**EXERCISE GOAL**: Reproduce the material word for word; the images stay out.

**DATA EXCERPT**:
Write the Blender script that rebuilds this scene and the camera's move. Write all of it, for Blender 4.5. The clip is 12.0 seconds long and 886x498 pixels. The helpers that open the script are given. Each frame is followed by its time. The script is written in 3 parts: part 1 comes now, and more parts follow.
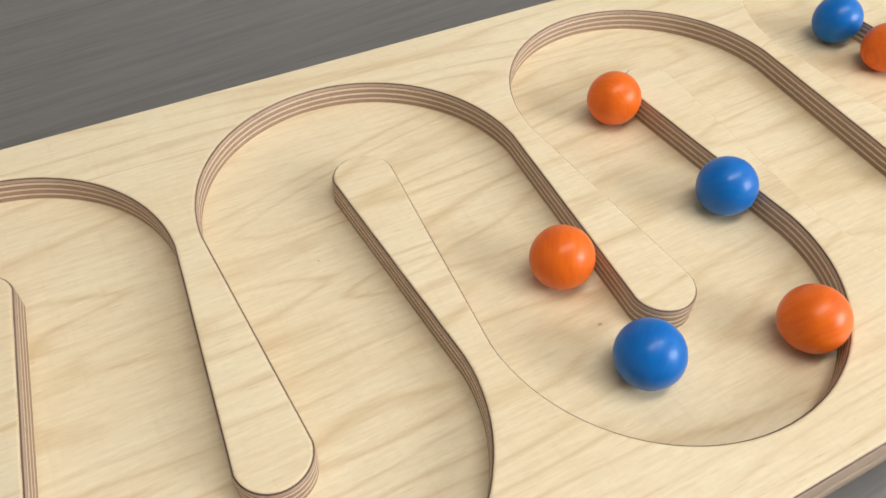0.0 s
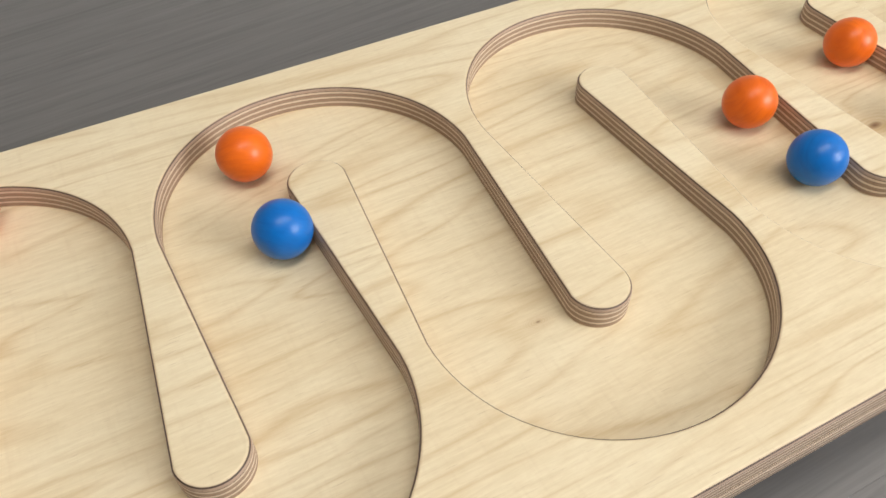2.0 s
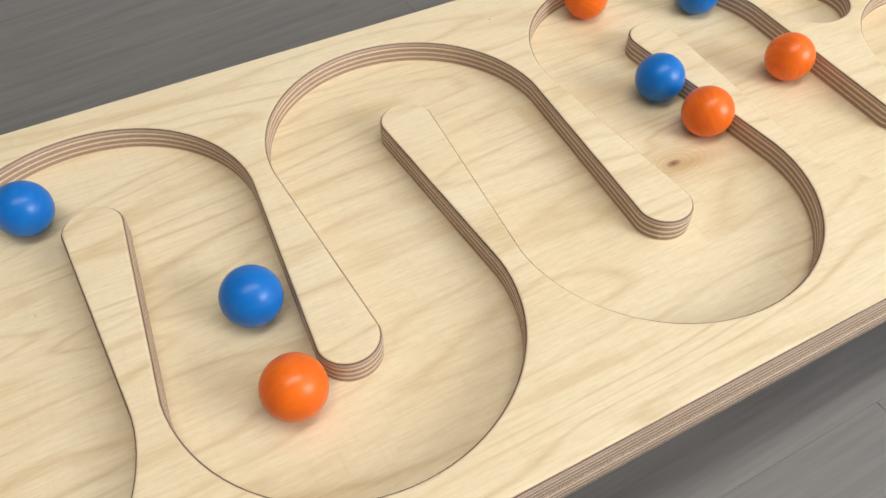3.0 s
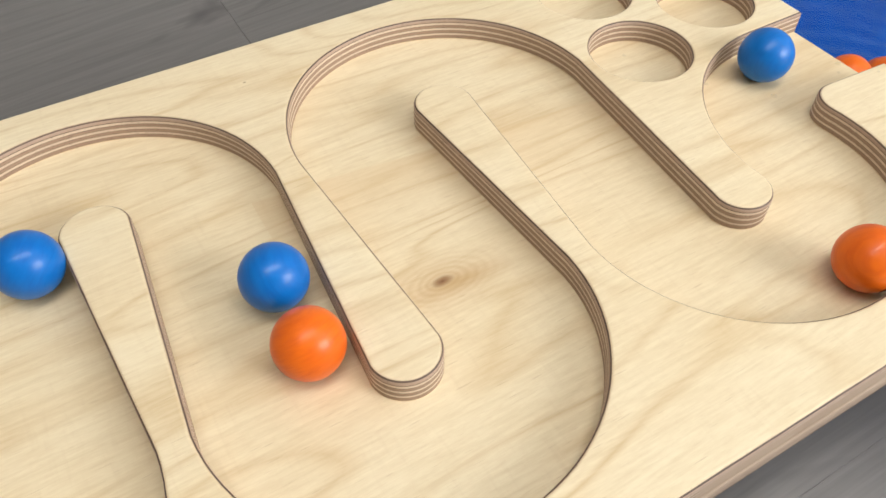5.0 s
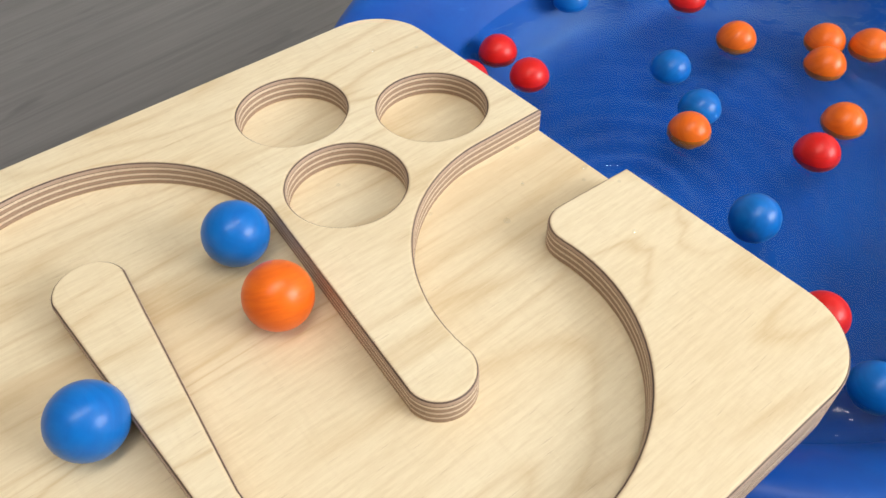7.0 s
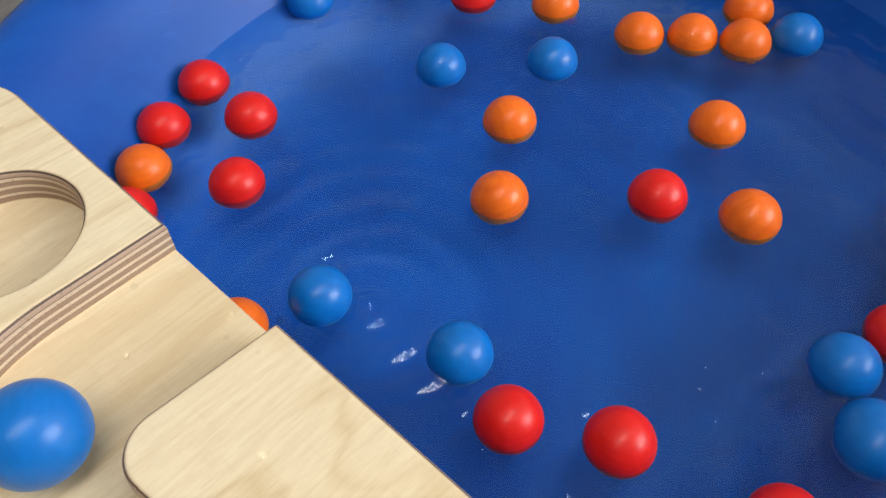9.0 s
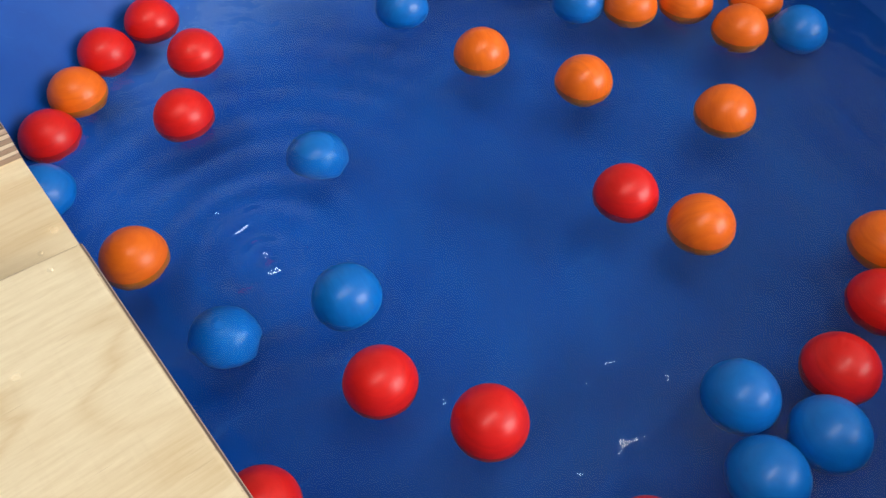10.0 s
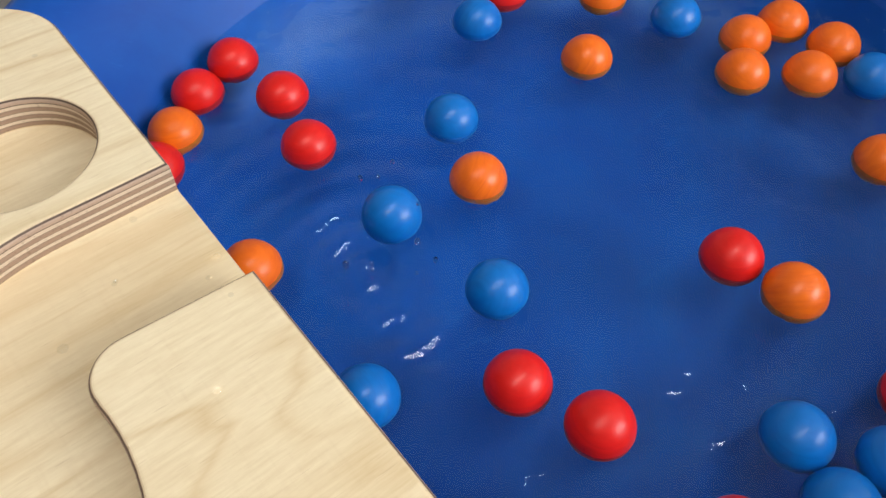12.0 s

**RESULT**:
Write the Blender script that rebuilds this scene and the camera's move. Write all of it, for Blender 4.5. The clip is 12.0 seconds long and 886x498 pixels. The helpers that open the script are given. Each frame is followed by its time. The script is written in 3 parts: part 1 comes now, and more parts follow.
0.0 s
2.0 s
3.0 s
5.0 s
7.0 s
9.0 s
10.0 s
12.0 s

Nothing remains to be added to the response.